[Scripts that build animated scenes]
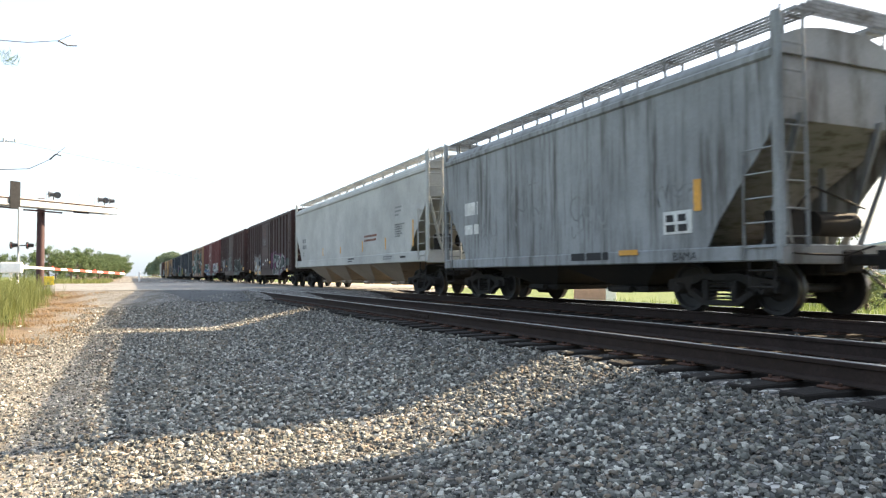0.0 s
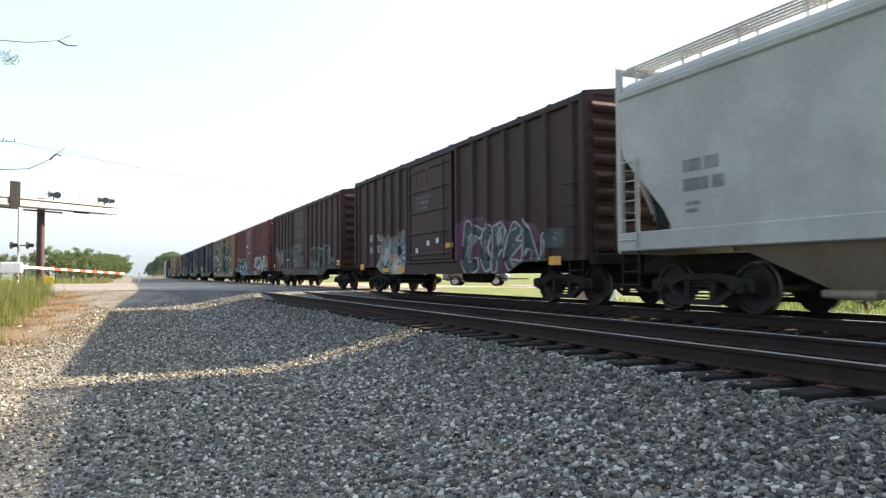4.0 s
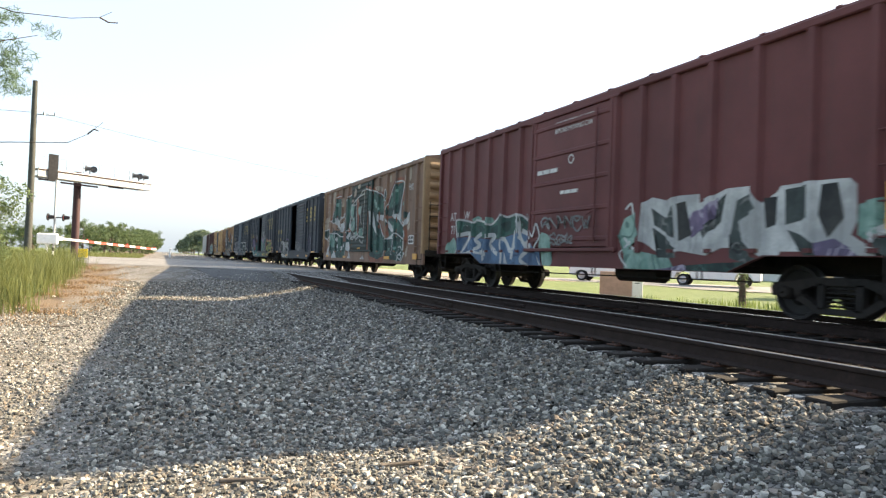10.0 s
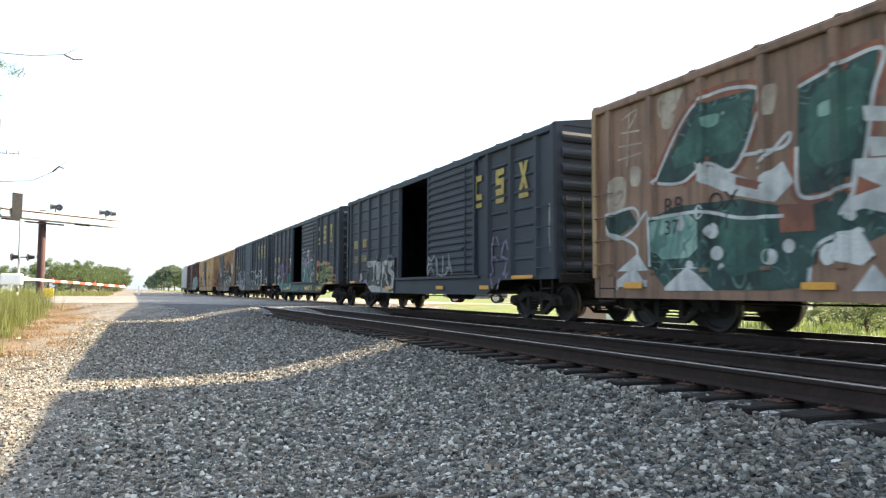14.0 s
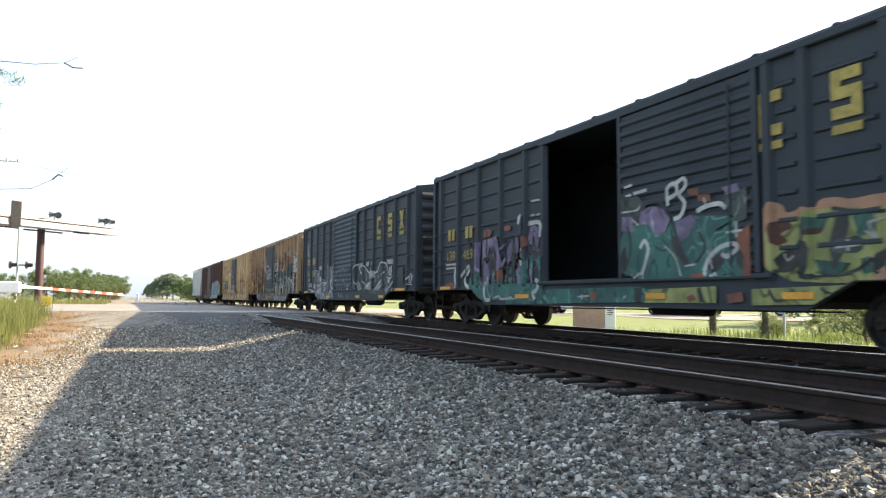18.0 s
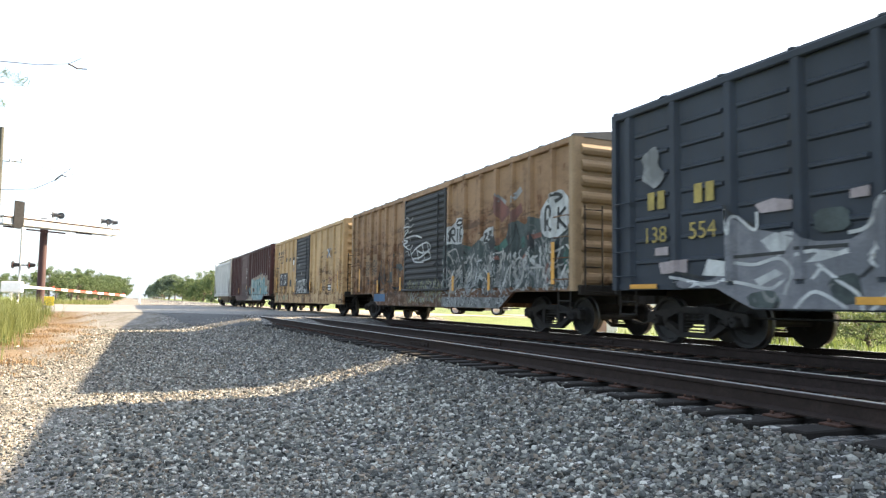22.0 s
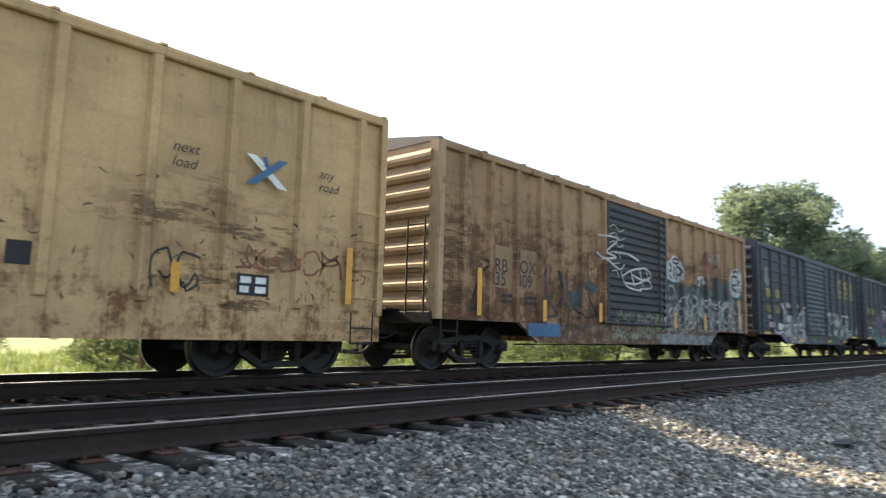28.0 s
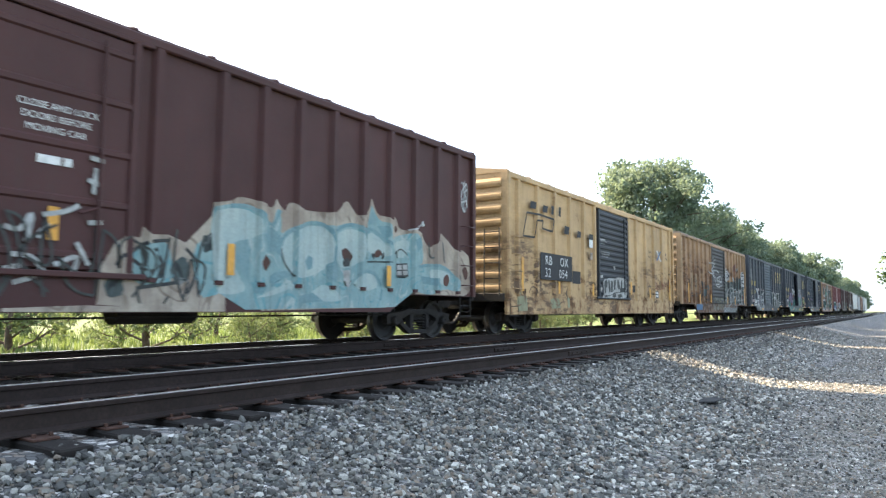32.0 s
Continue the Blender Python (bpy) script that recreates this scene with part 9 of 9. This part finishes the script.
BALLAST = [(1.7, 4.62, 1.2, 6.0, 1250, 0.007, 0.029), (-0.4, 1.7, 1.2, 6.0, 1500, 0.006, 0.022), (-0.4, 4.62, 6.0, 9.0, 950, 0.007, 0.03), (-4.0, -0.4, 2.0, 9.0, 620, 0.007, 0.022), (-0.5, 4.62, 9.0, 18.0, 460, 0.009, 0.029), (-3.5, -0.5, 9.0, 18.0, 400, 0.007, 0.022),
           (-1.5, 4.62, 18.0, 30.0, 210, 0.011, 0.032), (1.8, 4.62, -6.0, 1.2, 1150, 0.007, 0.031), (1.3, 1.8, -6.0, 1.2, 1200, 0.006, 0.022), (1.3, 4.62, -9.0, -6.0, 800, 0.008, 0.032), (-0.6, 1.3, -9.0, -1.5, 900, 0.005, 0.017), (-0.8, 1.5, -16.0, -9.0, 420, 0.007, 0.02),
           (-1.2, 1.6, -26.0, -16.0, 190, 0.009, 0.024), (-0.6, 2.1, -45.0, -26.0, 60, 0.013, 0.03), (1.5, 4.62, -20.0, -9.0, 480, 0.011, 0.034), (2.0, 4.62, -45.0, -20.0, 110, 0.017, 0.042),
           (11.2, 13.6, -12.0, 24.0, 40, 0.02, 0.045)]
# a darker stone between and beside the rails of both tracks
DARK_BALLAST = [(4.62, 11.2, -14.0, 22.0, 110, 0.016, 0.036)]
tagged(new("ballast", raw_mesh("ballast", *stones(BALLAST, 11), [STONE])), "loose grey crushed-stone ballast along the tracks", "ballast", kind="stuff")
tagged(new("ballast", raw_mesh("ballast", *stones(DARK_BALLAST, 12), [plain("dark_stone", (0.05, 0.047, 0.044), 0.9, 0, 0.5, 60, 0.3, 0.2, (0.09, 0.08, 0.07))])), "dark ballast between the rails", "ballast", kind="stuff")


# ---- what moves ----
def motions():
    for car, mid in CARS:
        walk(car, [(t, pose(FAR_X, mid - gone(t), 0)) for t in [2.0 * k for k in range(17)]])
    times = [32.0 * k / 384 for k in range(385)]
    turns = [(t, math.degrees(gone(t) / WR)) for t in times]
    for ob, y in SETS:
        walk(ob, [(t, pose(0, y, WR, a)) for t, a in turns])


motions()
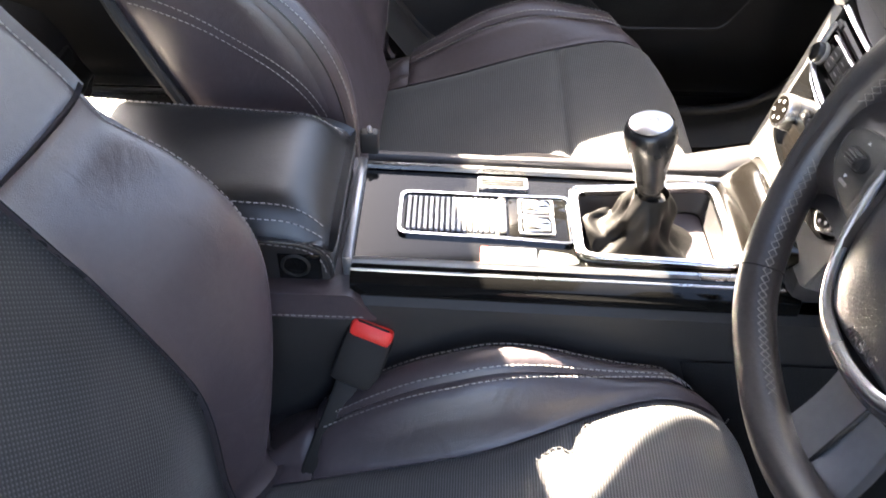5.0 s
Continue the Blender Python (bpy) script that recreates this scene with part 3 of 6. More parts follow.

* [Task details]
Quote every line of the records above exactly; no picture is to be copied.

* [The answer]
0.0 s
4.0 s
10.0 s
14.0 s
18.0 s
22.0 s
28.0 s
32.0 s
Continue the Blender Python (bpy) script that recreates this scene with part 9 of 9. This part finishes the script.
BALLAST = [(1.7, 4.62, 1.2, 6.0, 1250, 0.007, 0.029), (-0.4, 1.7, 1.2, 6.0, 1500, 0.006, 0.022), (-0.4, 4.62, 6.0, 9.0, 950, 0.007, 0.03), (-4.0, -0.4, 2.0, 9.0, 620, 0.007, 0.022), (-0.5, 4.62, 9.0, 18.0, 460, 0.009, 0.029), (-3.5, -0.5, 9.0, 18.0, 400, 0.007, 0.022),
           (-1.5, 4.62, 18.0, 30.0, 210, 0.011, 0.032), (1.8, 4.62, -6.0, 1.2, 1150, 0.007, 0.031), (1.3, 1.8, -6.0, 1.2, 1200, 0.006, 0.022), (1.3, 4.62, -9.0, -6.0, 800, 0.008, 0.032), (-0.6, 1.3, -9.0, -1.5, 900, 0.005, 0.017), (-0.8, 1.5, -16.0, -9.0, 420, 0.007, 0.02),
           (-1.2, 1.6, -26.0, -16.0, 190, 0.009, 0.024), (-0.6, 2.1, -45.0, -26.0, 60, 0.013, 0.03), (1.5, 4.62, -20.0, -9.0, 480, 0.011, 0.034), (2.0, 4.62, -45.0, -20.0, 110, 0.017, 0.042),
           (11.2, 13.6, -12.0, 24.0, 40, 0.02, 0.045)]
# a darker stone between and beside the rails of both tracks
DARK_BALLAST = [(4.62, 11.2, -14.0, 22.0, 110, 0.016, 0.036)]
tagged(new("ballast", raw_mesh("ballast", *stones(BALLAST, 11), [STONE])), "loose grey crushed-stone ballast along the tracks", "ballast", kind="stuff")
tagged(new("ballast", raw_mesh("ballast", *stones(DARK_BALLAST, 12), [plain("dark_stone", (0.05, 0.047, 0.044), 0.9, 0, 0.5, 60, 0.3, 0.2, (0.09, 0.08, 0.07))])), "dark ballast between the rails", "ballast", kind="stuff")


# ---- what moves ----
def motions():
    for car, mid in CARS:
        walk(car, [(t, pose(FAR_X, mid - gone(t), 0)) for t in [2.0 * k for k in range(17)]])
    times = [32.0 * k / 384 for k in range(385)]
    turns = [(t, math.degrees(gone(t) / WR)) for t in times]
    for ob, y in SETS:
        walk(ob, [(t, pose(0, y, WR, a)) for t, a in turns])


motions()
5.0 s
Continue the Blender Python (bpy) script that recreates this scene with part 3 of 6. More parts follow.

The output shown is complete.